#### Aim
Copy every line that holds "location".

#### Dataset extract

*-*-*

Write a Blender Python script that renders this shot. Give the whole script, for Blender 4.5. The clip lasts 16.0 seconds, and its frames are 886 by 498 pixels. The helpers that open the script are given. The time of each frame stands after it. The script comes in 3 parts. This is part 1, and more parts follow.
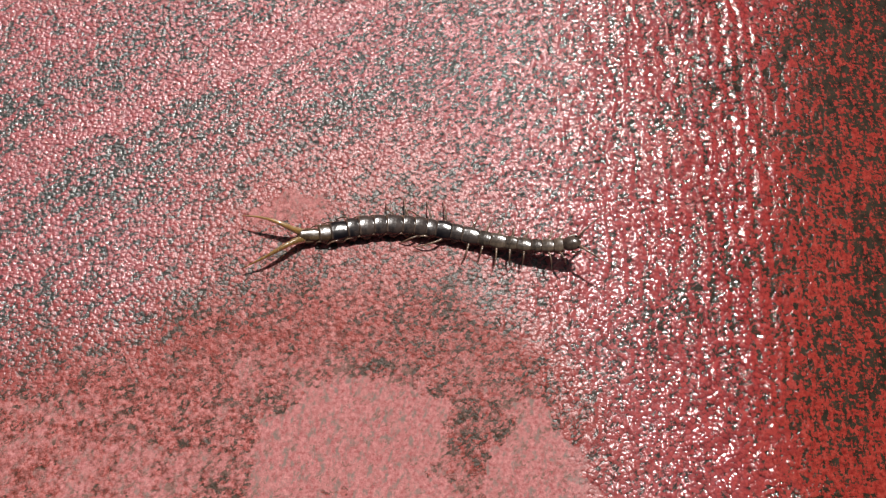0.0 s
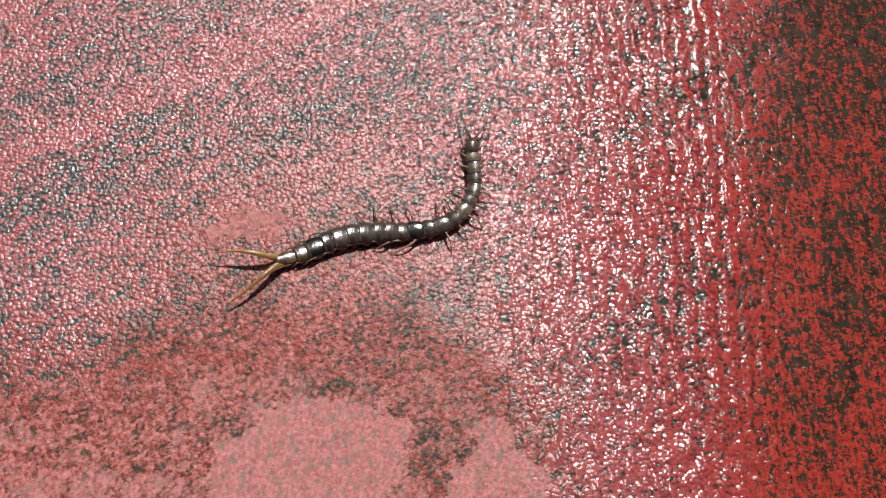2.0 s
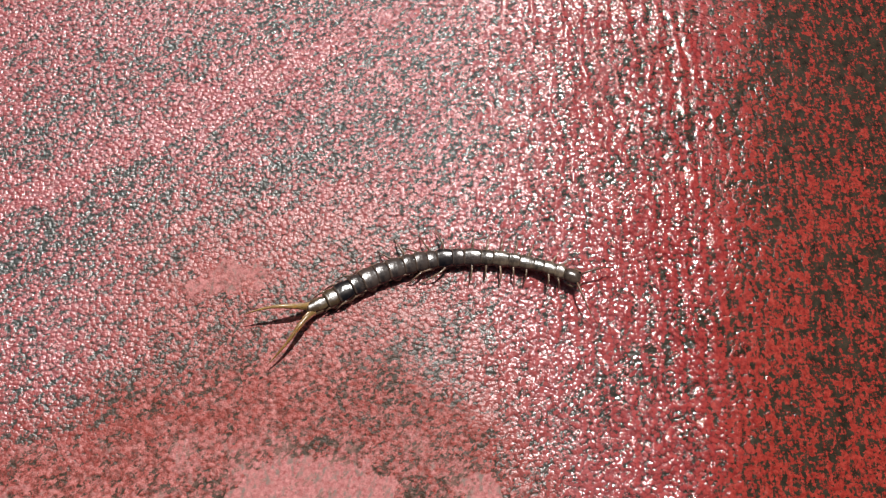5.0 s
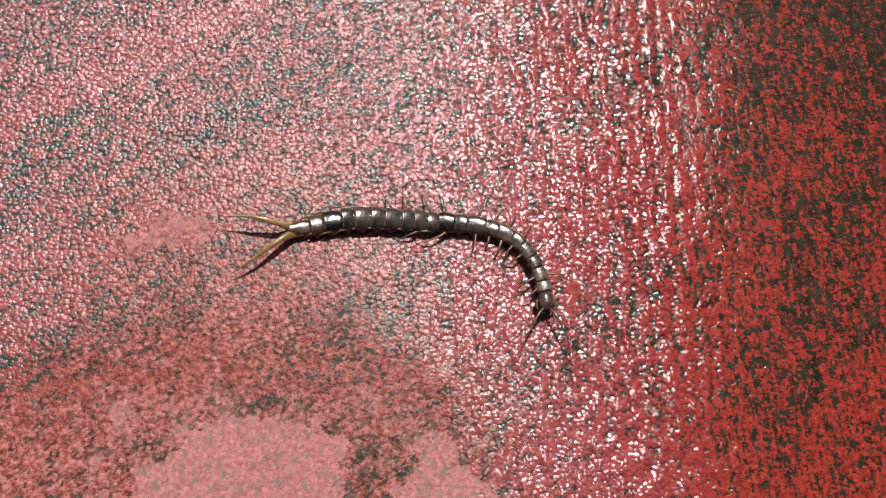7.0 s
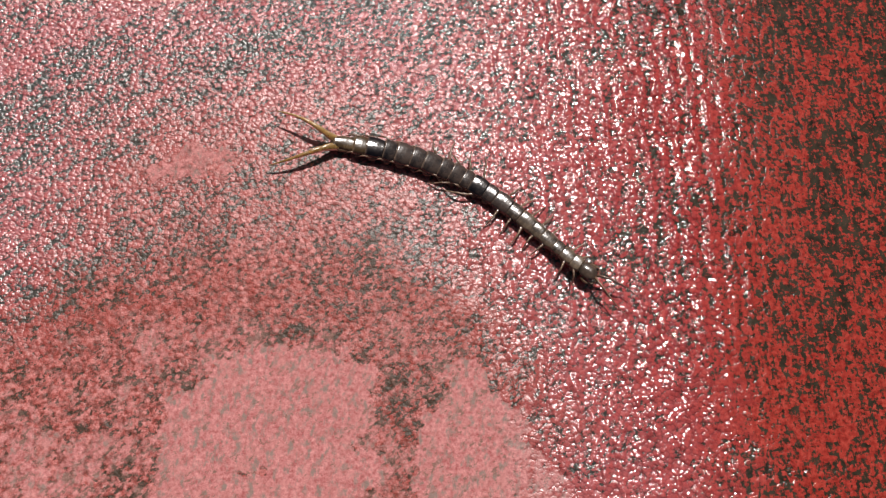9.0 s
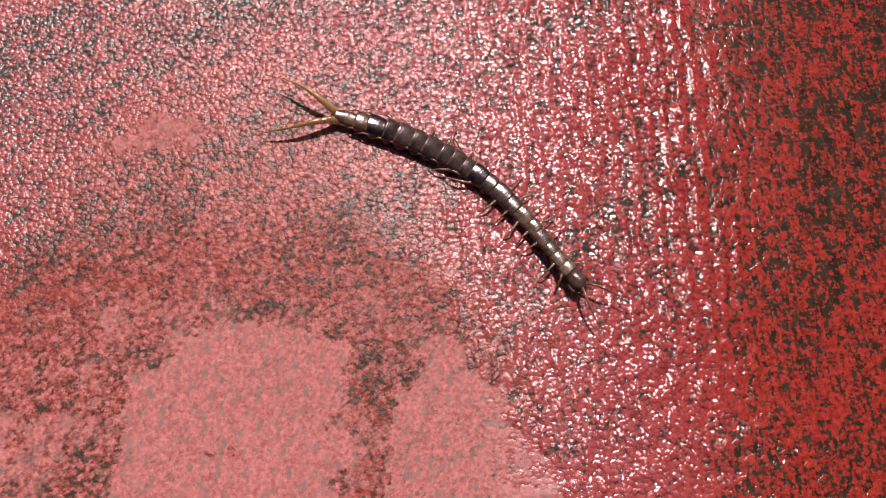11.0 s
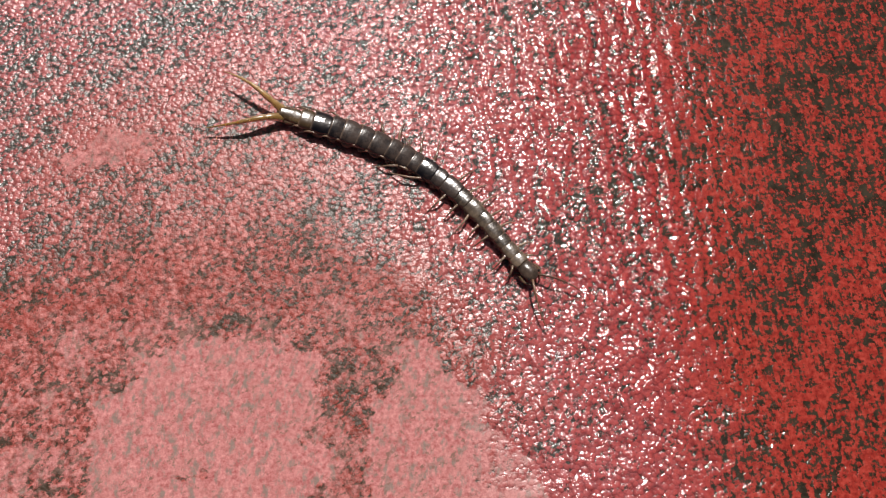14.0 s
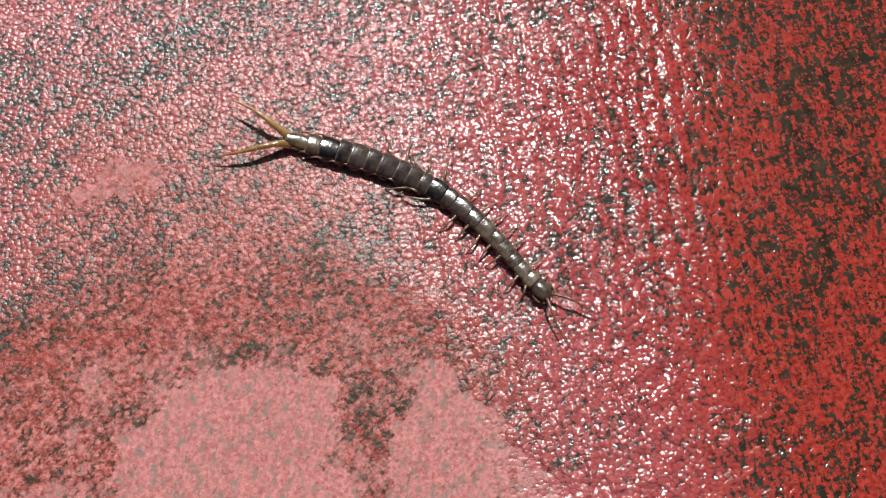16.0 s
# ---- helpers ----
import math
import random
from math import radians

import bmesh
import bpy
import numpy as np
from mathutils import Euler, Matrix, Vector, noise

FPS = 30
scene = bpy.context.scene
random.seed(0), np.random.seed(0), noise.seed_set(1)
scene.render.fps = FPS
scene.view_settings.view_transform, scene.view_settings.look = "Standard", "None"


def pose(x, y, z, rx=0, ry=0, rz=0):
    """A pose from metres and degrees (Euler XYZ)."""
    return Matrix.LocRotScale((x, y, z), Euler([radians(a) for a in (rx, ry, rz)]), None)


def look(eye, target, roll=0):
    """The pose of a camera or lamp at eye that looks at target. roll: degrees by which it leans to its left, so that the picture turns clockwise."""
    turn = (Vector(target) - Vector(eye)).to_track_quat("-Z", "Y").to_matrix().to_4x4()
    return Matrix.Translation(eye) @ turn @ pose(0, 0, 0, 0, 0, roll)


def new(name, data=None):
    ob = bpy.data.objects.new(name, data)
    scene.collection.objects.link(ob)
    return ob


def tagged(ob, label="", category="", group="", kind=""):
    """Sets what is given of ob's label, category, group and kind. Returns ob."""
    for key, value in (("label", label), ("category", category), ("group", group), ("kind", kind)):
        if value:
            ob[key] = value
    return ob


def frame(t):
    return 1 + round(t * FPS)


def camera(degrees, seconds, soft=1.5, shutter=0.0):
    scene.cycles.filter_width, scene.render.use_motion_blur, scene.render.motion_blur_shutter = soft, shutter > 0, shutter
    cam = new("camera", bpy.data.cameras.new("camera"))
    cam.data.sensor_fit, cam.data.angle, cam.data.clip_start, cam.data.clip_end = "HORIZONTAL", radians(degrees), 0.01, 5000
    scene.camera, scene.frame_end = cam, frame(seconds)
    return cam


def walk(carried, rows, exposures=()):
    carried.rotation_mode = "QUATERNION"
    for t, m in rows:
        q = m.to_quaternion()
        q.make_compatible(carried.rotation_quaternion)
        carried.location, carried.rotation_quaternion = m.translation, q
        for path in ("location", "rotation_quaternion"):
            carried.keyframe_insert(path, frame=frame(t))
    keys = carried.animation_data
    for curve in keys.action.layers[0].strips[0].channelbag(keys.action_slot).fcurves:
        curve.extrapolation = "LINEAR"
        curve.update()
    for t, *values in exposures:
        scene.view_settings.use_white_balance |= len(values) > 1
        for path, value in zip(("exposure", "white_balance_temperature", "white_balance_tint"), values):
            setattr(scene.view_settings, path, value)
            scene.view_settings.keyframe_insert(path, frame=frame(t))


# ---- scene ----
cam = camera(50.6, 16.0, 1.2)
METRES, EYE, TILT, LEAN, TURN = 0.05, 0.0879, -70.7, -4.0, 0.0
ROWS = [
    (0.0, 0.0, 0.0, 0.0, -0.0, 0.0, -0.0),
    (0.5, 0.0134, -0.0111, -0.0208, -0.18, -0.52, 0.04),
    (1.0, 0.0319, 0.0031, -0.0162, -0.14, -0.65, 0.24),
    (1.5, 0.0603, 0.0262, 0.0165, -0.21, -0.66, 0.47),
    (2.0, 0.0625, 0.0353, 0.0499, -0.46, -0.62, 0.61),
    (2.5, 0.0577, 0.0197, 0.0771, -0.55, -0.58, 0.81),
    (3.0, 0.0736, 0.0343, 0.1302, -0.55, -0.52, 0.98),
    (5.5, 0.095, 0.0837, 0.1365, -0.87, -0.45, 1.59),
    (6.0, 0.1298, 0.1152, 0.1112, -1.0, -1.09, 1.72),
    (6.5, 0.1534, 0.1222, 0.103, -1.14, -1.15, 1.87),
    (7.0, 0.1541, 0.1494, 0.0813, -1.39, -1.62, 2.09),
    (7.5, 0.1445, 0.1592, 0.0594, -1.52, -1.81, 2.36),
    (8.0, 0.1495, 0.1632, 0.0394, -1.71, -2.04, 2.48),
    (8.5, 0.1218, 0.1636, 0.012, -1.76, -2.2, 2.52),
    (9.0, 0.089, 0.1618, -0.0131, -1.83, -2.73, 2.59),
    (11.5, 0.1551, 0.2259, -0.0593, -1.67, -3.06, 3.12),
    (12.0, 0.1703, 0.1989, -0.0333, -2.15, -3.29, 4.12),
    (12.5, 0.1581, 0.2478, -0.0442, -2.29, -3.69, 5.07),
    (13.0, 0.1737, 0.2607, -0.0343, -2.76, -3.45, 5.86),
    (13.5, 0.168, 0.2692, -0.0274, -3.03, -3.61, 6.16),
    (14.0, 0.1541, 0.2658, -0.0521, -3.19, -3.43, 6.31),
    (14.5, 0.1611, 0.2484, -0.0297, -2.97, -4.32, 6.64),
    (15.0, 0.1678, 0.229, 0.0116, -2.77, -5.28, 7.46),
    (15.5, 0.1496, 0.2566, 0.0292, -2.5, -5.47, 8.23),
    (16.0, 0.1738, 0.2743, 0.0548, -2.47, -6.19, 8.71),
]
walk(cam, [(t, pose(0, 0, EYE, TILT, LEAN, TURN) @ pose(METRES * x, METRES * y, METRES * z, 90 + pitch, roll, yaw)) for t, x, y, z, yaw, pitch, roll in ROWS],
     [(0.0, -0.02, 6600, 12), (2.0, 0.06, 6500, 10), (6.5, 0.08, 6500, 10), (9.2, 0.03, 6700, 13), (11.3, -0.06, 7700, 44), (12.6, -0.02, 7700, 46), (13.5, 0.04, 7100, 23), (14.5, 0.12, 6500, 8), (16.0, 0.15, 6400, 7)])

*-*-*

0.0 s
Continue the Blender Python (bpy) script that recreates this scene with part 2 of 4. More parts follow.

*-*-*

#### Task answer
        carried.location, carried.rotation_quaternion = m.translation, q
        for path in ("location", "rotation_quaternion"):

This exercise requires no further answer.